England can govern foreign lands, so can America. If Germany can govern

foreign lands, so can America. If they can supervise protectorates, so can

America. . . .

What does all this mean for every one of us? It means opportunity for all

the glorious young manhood of the republic, the most virile, ambitious,

impatient, militant manhood the world has ever seen. It means that the

resources and the commerce of these immensely rich dominions will be

increased . . .

In Cuba, alone, there are 15,000,000 acres of forest unacquainted with the

axe. There are exhaustless mines of iron. . . . There are millions of acres

yet unexplored. . . . It means new employment and better wages for every

laboring man in the Union. . . .

Ah! as our commerce spreads, the flag of liberty will circle the globe . . .
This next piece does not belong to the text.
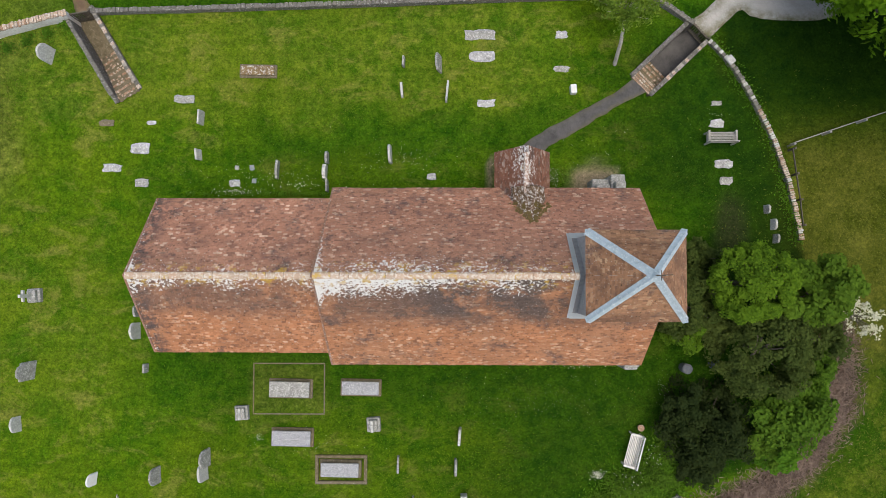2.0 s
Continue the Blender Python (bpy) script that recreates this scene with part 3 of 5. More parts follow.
def tiled_slope(name, x0, x1, eave, ridge, material, parent, label, gauge=0.105, wide=0.168, loose=None):
    """One roof slope of overlapping plain tiles. eave and ridge: (y, z). Tiles inside `loose` (u0, u1, x0, x1) become parts."""
    rng = random.Random(name + str(eave))
    e, r = Vector((0, *eave)), Vector((0, *ridge))
    run = r - e
    rows = int(run.length / gauge)
    up = run.normalized()
    out = Vector((0, -up.z, up.y))
    if out.z < 0:
        out = -out
    verts, faces, ups, singles = [], [], [], []
    for i in range(rows + 1):
        shift = wide / 2 * (i % 2)
        x = x0 - shift
        while x < x1:
            a, b = max(x + 0.003, x0), min(x + wide - 0.003, x1)
            x += wide
            if b - a < 0.03:
                continue
            wave = 0.022 * noise.noise((a * 0.35, i * 0.07, 5.0))
            lift = 0.016 + rng.uniform(0, 0.012)
            if rng.random() < 0.03:
                lift += 0.02
            low = e + up * (i * gauge + rng.uniform(-0.008, 0.008)) + out * (lift + wave)
            top = e + up * min(i * gauge + gauge * 1.5, run.length) + out * (0.004 + wave)
            tilt = out * rng.uniform(-0.005, 0.005)
            c = [low + tilt, low - tilt, top, top]
            xs = (a, b, b, a)
            quad = [(xs[k], c[k].y, c[k].z) for k in range(4)]
            front = [(xs[k], (c[k] - out * 0.022).y, (c[k] - out * 0.022).z) for k in range(2)]
            mine = quad + front
            if loose and loose[0] < i < loose[1] and loose[2] < a < loose[3]:
                singles.append((mine, i / rows))
                continue
            n = len(verts)
            verts += mine
            faces += [(n, n + 1, n + 2, n + 3), (n + 4, n + 5, n + 1, n), (n + 4, n, n + 3), (n + 1, n + 5, n + 2)]
            ups += [i / rows] * 6
    data = mesh_of("tiling", verts, faces)
    data.attributes.new("up", "FLOAT", "POINT").data.foreach_set("value", np.array(ups, np.float32))
    deck = bmesh.new()
    t = 0.06
    pts = [e - up * 0.02 - out * 0.05, r - out * 0.05, r - out * (t + 0.05), e - up * 0.02 - out * (t + 0.05)]
    rings = [[deck.verts.new((x, p.y, p.z)) for p in pts] for x in (x0 + 0.02, x1 - 0.02)]
    for k in range(4):
        deck.faces.new((rings[0][k], rings[0][(k + 1) % 4], rings[1][(k + 1) % 4], rings[1][k]))
    deck.faces.new(rings[0][::-1]), deck.faces.new(rings[1])
    bmesh.ops.recalc_face_normals(deck, faces=deck.faces)
    roof = part(name, deck, BOARD, parent, label)
    tagged(hang("tiling", data, material, roof), kind="stuff")
    for mine, u in singles:
        d = mesh_of("roof_tile", mine, [(0, 1, 2, 3), (4, 5, 1, 0), (4, 0, 3), (1, 5, 2)])
        d.attributes.new("up", "FLOAT", "POINT").data.foreach_set("value", np.full(6, u, np.float32))
        hang("roof_tile", d, material, roof)
    return roof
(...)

And, as their thunders salute the flag, benighted peoples will know that the

voice of Liberty is speaking, at last, for them; that civilization is dawning, at

last, for them Liberty and Civilization, those children of Christ’s gospel . . .

Fellow Americans, we are God’s chosen people. . . .

Source: Excerpt from Albert J. Beveridge’s Senate campaign speech,

September 16, 1898. Beveridge gave this speech while he was campaigning to

become a senator for Indiana. The speech helped him win the election and made

him one of the leading advocates of American expansion.